The odds of US forces hanging on to their toehold here in the Solomon Islands were not good.

Air Strikes.
On the 11th. of October, the Japanese sent off two airstrikes within an hour of each other, hoping to catch the US fighters unprepared.

16 Zero aircraft made up the first strike, and only another 45 minutes later, 45 land based attack planes, escorted by 29 Zero's swept in, 90 enemy planes all up, attacking Guadalcanal.

For once, these planes were not sighted by the string of Coast Watchers, then at 1224 ( 12.24 PM ) two flights were picked up by radar, 138 miles north west, 51 fighters were scrambled to take them on. 8 F4F's tangled with the first wave, but all 16 Zero's made it back to their base.

The second wave arrived, but now clouds covered the airfield, offering some protection, and most enemy aircraft turned back without attacking.

These two raids cost the defence 2 aircraft, whilst in the general confusion, the Cactus fighters claimed 11 bombers and 4 Zero's.

This first double raid, without a doubt, failed.

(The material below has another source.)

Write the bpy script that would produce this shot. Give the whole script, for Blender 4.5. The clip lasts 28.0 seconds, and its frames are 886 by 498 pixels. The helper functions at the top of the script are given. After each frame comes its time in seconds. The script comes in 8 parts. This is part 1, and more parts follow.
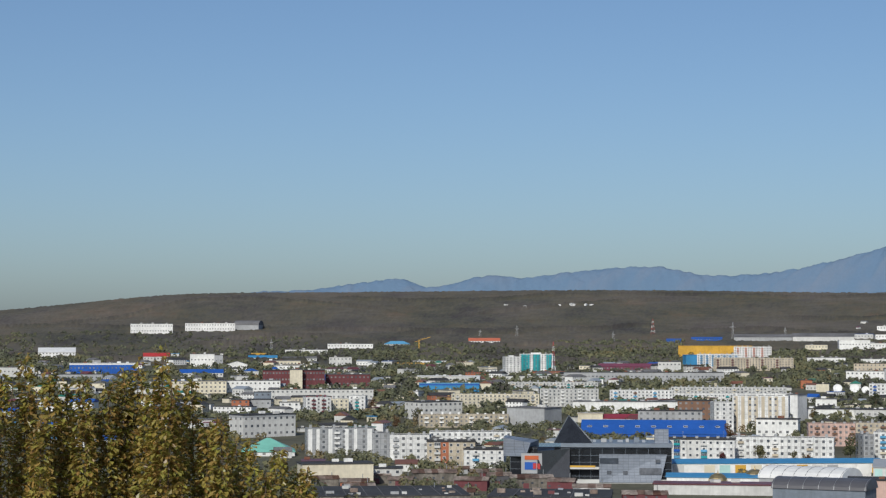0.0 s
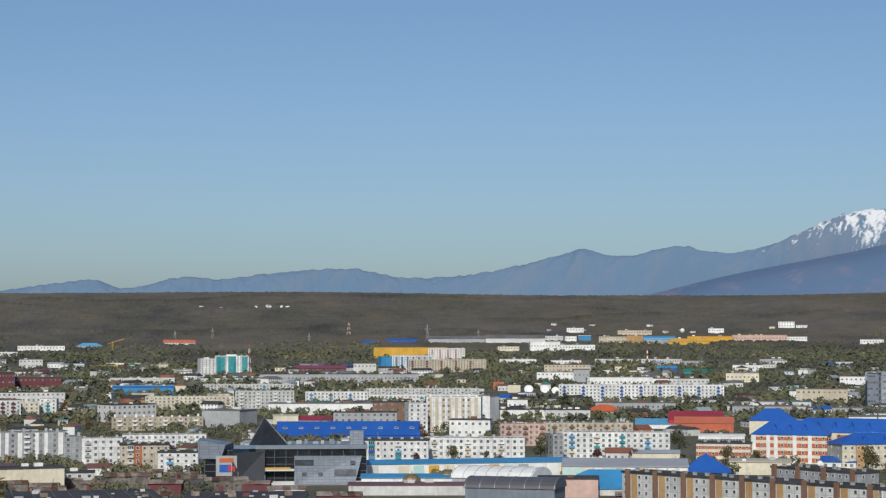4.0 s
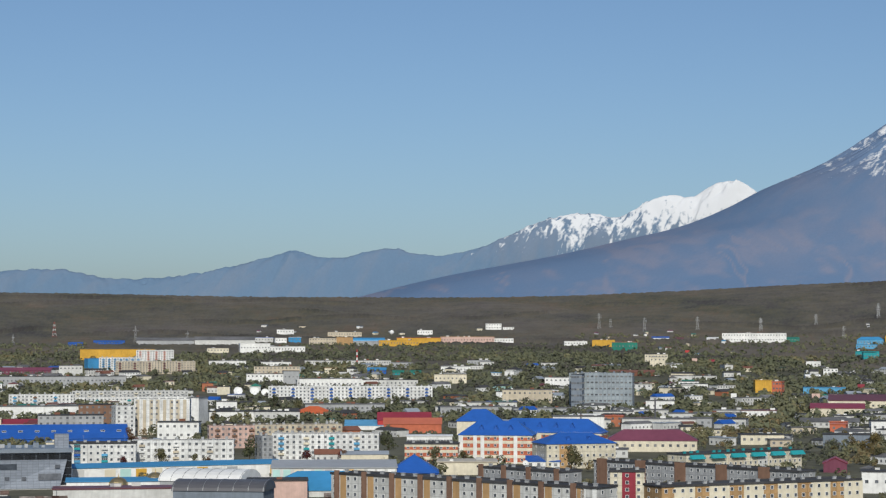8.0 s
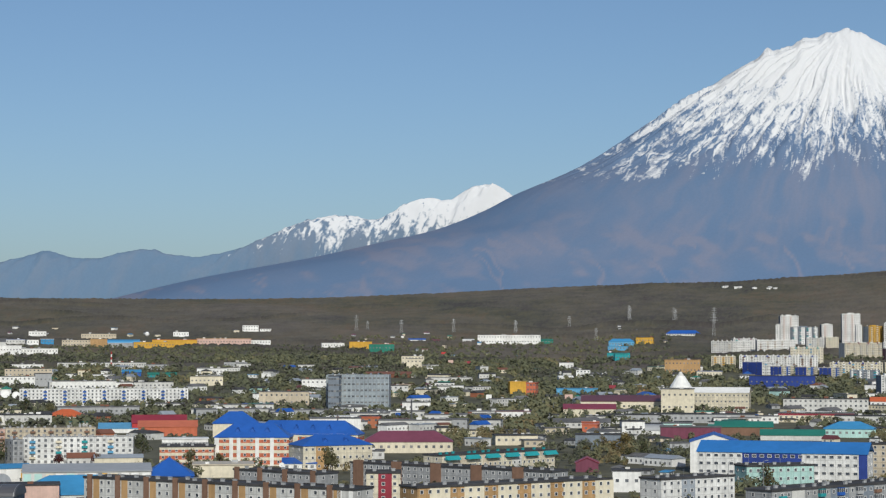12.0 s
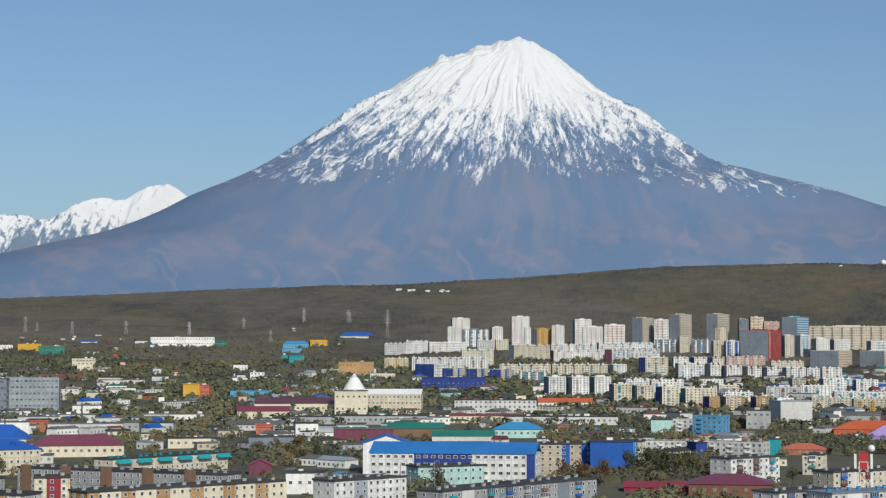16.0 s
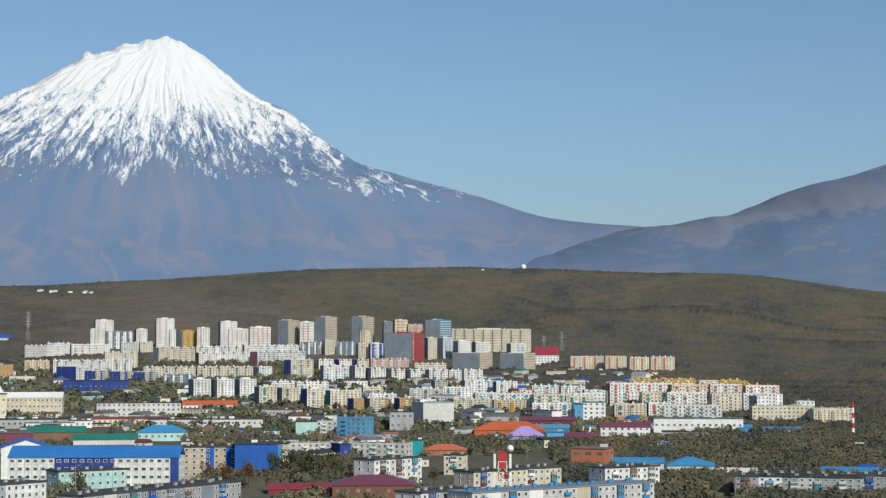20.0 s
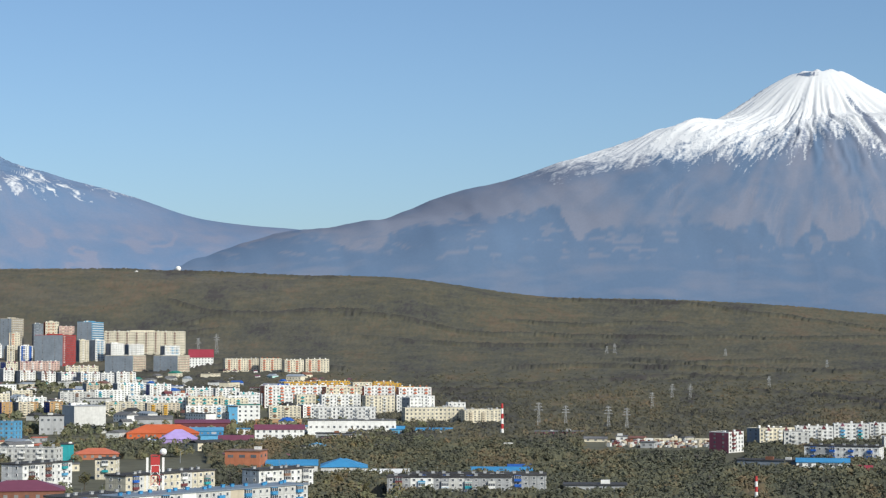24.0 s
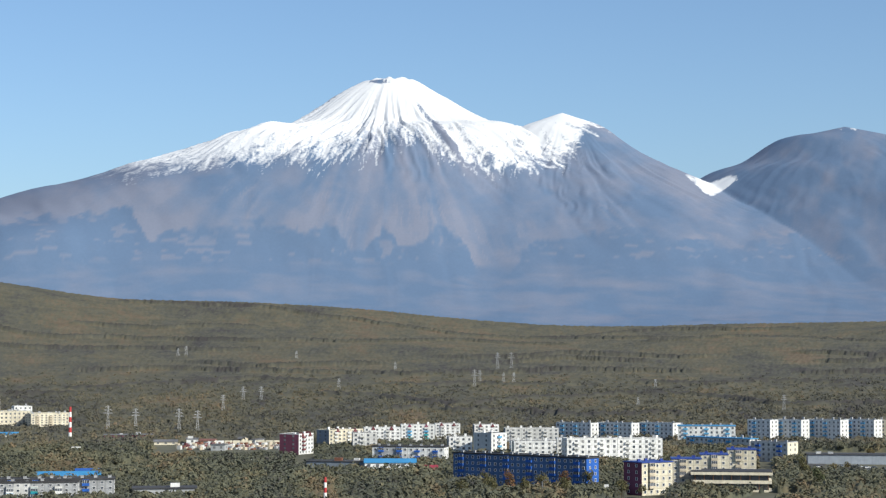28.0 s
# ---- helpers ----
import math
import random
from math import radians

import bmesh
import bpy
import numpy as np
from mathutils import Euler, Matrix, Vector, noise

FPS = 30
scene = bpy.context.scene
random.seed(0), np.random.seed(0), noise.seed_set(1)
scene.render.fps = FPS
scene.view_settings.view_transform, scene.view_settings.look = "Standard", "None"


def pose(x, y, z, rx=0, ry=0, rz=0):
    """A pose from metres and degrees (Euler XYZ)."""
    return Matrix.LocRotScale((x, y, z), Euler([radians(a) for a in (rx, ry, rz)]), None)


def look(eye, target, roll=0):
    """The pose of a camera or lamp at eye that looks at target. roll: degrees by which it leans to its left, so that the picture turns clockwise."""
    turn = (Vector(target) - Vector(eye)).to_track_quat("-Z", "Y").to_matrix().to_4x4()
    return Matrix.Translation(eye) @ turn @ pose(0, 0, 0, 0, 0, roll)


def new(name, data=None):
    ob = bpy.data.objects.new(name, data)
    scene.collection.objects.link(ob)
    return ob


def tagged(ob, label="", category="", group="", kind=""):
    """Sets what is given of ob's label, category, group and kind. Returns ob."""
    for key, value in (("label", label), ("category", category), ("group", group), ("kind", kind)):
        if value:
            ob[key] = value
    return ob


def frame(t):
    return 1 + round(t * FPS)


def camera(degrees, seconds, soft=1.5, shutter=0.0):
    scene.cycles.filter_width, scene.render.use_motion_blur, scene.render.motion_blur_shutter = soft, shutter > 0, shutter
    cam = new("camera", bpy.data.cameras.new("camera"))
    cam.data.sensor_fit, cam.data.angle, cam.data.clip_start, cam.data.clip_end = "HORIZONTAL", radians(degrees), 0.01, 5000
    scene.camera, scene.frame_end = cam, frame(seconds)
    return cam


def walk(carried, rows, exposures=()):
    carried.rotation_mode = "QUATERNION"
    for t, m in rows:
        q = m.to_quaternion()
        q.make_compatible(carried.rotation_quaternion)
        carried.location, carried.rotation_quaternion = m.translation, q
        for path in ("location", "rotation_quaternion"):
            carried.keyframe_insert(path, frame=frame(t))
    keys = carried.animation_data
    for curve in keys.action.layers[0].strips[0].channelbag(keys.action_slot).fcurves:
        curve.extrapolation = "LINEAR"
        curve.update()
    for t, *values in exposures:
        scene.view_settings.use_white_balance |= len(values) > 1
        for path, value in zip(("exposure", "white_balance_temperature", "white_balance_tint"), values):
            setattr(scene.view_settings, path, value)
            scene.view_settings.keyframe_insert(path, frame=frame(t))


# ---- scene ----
cam = camera(25.97, 28.0, soft=1.25)
# seconds, bearing, tilt and roll in degrees: a tripod pan from a hill above the town
EYE = 63.0
PATH = [
    (0, 0.000, 2.647, 0.021), (0.5, 1.133, 2.655, 0.007), (1, 2.186, 2.662, -0.002), (1.5, 3.218, 2.669, -0.007),
    (2, 4.234, 2.676, -0.009), (2.5, 5.192, 2.683, -0.009), (3, 6.249, 2.689, -0.007), (3.5, 7.542, 2.696, -0.005),
    (4, 9.038, 2.702, -0.003), (4.5, 10.604, 2.708, -0.001), (6.5, 15.137, 2.733, 0.001), (7, 15.915, 2.739, 0.001),
    (7.5, 16.736, 2.745, -0.001), (8, 17.658, 2.752, -0.003), (8.5, 18.719, 2.758, -0.005), (9, 19.742, 2.765, -0.007),
    (9.5, 20.573, 2.771, -0.009), (10, 21.327, 2.778, -0.012), (10.5, 22.166, 2.784, -0.014), (11, 23.037, 2.791, -0.015),
    (11.5, 23.903, 2.798, -0.017), (13.5, 28.291, 2.827, -0.015), (14, 29.453, 2.835, -0.013), (14.5, 30.635, 2.843, -0.010),
    (15, 31.884, 2.851, -0.007), (15.5, 33.164, 2.859, -0.003), (16, 34.556, 2.867, 0.001), (16.5, 36.112, 2.875, 0.006),
    (17, 37.716, 2.884, 0.010), (17.5, 38.940, 2.892, 0.015), (18, 39.900, 2.901, 0.019), (18.5, 41.027, 2.910, 0.023),
    (19, 42.401, 2.919, 0.026), (19.5, 43.760, 2.928, 0.028), (20, 45.080, 2.937, 0.030), (20.5, 46.395, 2.946, 0.030),
    (21, 47.724, 2.956, 0.029), (21.5, 49.048, 2.965, 0.027), (23.5, 54.078, 3.003, 0.006), (24, 55.331, 3.012, -0.001),
    (24.5, 56.756, 3.021, -0.008), (25, 58.402, 3.031, -0.015), (25.5, 60.054, 3.040, -0.021), (26, 61.642, 3.049, -0.024),
    (26.5, 63.279, 3.058, -0.024), (27, 64.967, 3.066, -0.020), (27.5, 66.503, 3.075, -0.011), (28, 68.035, 3.083, 0.007),
]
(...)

Nisshin and Chitose and their destroyers arrived about 2245 ( 10.45 PM ) and landed their cargoes on the north shore.

Enter Halsey.
For some time Admiral Nimitz had been concerned whether Vice Admiral Ghormley was the ideal man to be in charge of the South West Pacific Area.

He needed an aggressive commander to inspire the US fighting men, and Guadalcanal was vital in the scheme of things, it just had to be held.

On the 15th. of October 1942 he had come to a decision, and proposed to Admiral King that Vice Admiral Bull Halsey was the man he wanted, and Ghormley had to go. He gained approval from King for this change, and Halsey immediately took over.

Two of the major players in the debacle of Savo Island, Fletcher and now Ghormley had now been replaced, with neither to have a sea command again.